Exercise:
Report each line of the data that has "Blender" somewhere in it.

Supplied records:

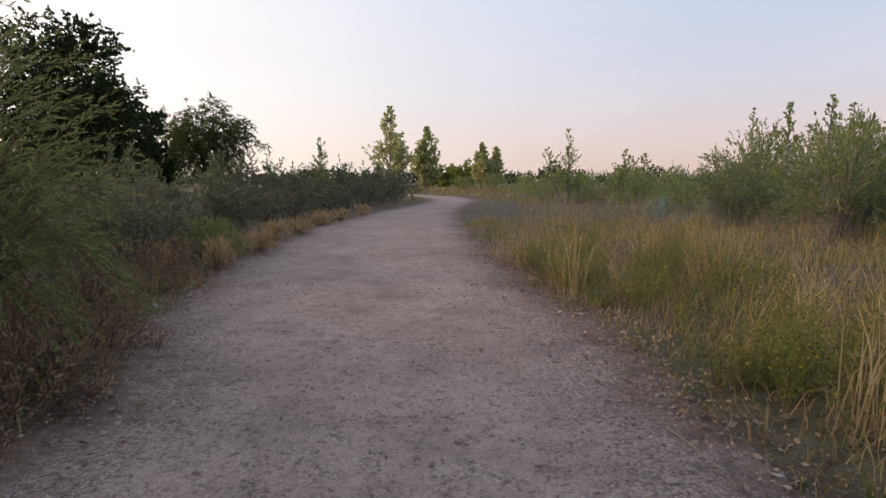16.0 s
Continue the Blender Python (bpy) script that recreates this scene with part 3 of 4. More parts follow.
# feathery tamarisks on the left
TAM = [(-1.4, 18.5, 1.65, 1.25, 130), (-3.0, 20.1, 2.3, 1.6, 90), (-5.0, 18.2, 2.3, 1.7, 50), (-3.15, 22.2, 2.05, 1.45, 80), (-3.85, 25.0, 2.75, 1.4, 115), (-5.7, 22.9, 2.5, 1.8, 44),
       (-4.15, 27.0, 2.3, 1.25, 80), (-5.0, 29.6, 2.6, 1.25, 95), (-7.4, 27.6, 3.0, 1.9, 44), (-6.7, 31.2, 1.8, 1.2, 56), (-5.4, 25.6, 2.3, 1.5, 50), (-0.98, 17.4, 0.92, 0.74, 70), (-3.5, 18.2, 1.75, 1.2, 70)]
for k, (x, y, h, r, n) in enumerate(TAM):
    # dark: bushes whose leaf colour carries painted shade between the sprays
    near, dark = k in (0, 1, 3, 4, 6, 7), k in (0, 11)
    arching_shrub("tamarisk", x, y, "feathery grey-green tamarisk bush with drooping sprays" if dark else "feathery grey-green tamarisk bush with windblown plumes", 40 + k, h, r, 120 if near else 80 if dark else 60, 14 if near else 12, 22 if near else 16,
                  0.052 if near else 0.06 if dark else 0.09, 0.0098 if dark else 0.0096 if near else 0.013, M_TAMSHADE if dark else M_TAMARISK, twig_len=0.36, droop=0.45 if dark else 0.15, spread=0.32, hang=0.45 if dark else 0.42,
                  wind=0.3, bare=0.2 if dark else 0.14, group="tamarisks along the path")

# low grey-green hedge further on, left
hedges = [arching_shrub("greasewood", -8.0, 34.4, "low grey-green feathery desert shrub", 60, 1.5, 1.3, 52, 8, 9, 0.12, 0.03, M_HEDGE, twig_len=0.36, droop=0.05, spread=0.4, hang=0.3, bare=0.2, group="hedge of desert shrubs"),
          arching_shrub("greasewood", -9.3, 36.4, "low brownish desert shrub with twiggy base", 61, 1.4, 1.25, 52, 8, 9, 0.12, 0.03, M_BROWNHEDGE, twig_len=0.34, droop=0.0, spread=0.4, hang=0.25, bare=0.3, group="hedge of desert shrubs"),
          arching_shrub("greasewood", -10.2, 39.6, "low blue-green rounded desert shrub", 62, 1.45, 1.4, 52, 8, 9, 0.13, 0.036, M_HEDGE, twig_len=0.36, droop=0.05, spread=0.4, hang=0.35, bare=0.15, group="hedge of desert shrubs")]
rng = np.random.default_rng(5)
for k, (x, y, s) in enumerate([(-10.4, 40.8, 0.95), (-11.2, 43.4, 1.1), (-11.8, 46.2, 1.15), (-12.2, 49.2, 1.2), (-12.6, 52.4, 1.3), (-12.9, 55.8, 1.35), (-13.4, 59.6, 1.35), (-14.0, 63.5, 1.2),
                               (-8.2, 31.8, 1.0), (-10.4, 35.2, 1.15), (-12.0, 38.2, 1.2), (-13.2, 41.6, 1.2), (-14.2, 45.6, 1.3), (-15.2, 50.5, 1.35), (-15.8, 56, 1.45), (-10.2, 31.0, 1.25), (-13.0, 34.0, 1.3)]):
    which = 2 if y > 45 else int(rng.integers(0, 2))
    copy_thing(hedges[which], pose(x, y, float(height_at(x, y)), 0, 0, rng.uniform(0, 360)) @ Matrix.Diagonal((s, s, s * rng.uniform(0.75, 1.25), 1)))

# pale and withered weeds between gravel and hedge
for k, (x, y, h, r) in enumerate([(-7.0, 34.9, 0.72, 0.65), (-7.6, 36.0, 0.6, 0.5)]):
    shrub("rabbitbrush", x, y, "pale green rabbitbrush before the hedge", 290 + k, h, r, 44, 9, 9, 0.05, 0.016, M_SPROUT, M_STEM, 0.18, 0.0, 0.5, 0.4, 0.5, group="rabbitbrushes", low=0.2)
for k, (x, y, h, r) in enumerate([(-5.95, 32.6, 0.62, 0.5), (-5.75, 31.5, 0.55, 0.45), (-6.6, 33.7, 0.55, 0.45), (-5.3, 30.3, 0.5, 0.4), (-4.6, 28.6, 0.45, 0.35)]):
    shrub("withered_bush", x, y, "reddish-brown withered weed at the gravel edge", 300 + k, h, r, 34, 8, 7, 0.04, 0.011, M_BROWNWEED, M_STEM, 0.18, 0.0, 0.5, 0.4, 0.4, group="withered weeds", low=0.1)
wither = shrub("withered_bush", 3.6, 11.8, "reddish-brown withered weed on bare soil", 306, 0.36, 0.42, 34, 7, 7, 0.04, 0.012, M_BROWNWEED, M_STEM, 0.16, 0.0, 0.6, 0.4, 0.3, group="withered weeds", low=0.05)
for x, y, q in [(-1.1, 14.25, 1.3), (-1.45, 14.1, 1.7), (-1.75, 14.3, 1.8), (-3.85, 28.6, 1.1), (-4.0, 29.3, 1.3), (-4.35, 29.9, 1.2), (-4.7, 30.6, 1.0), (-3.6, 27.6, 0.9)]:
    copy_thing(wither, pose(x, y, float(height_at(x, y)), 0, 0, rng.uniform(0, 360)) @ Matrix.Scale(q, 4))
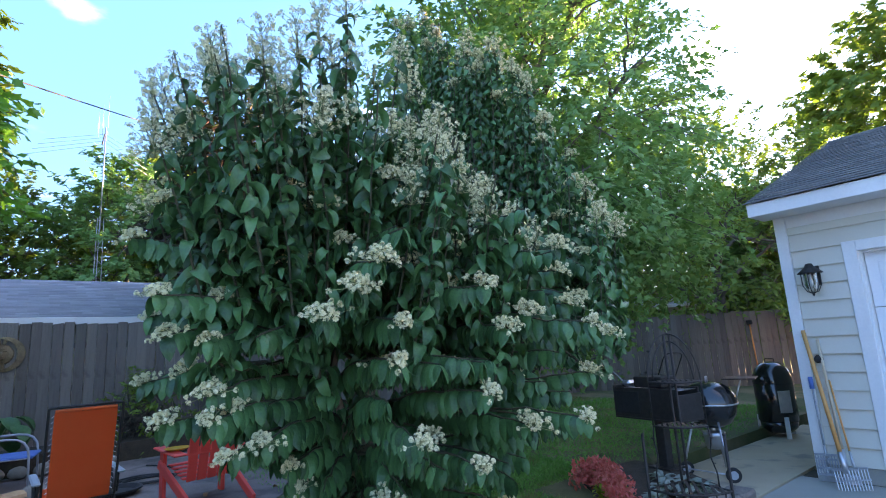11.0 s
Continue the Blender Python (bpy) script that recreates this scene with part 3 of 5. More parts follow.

Finished task:
Continue the Blender Python (bpy) script that recreates this scene with part 3 of 4. More parts follow.
Continue the Blender Python (bpy) script that recreates this scene with part 3 of 5. More parts follow.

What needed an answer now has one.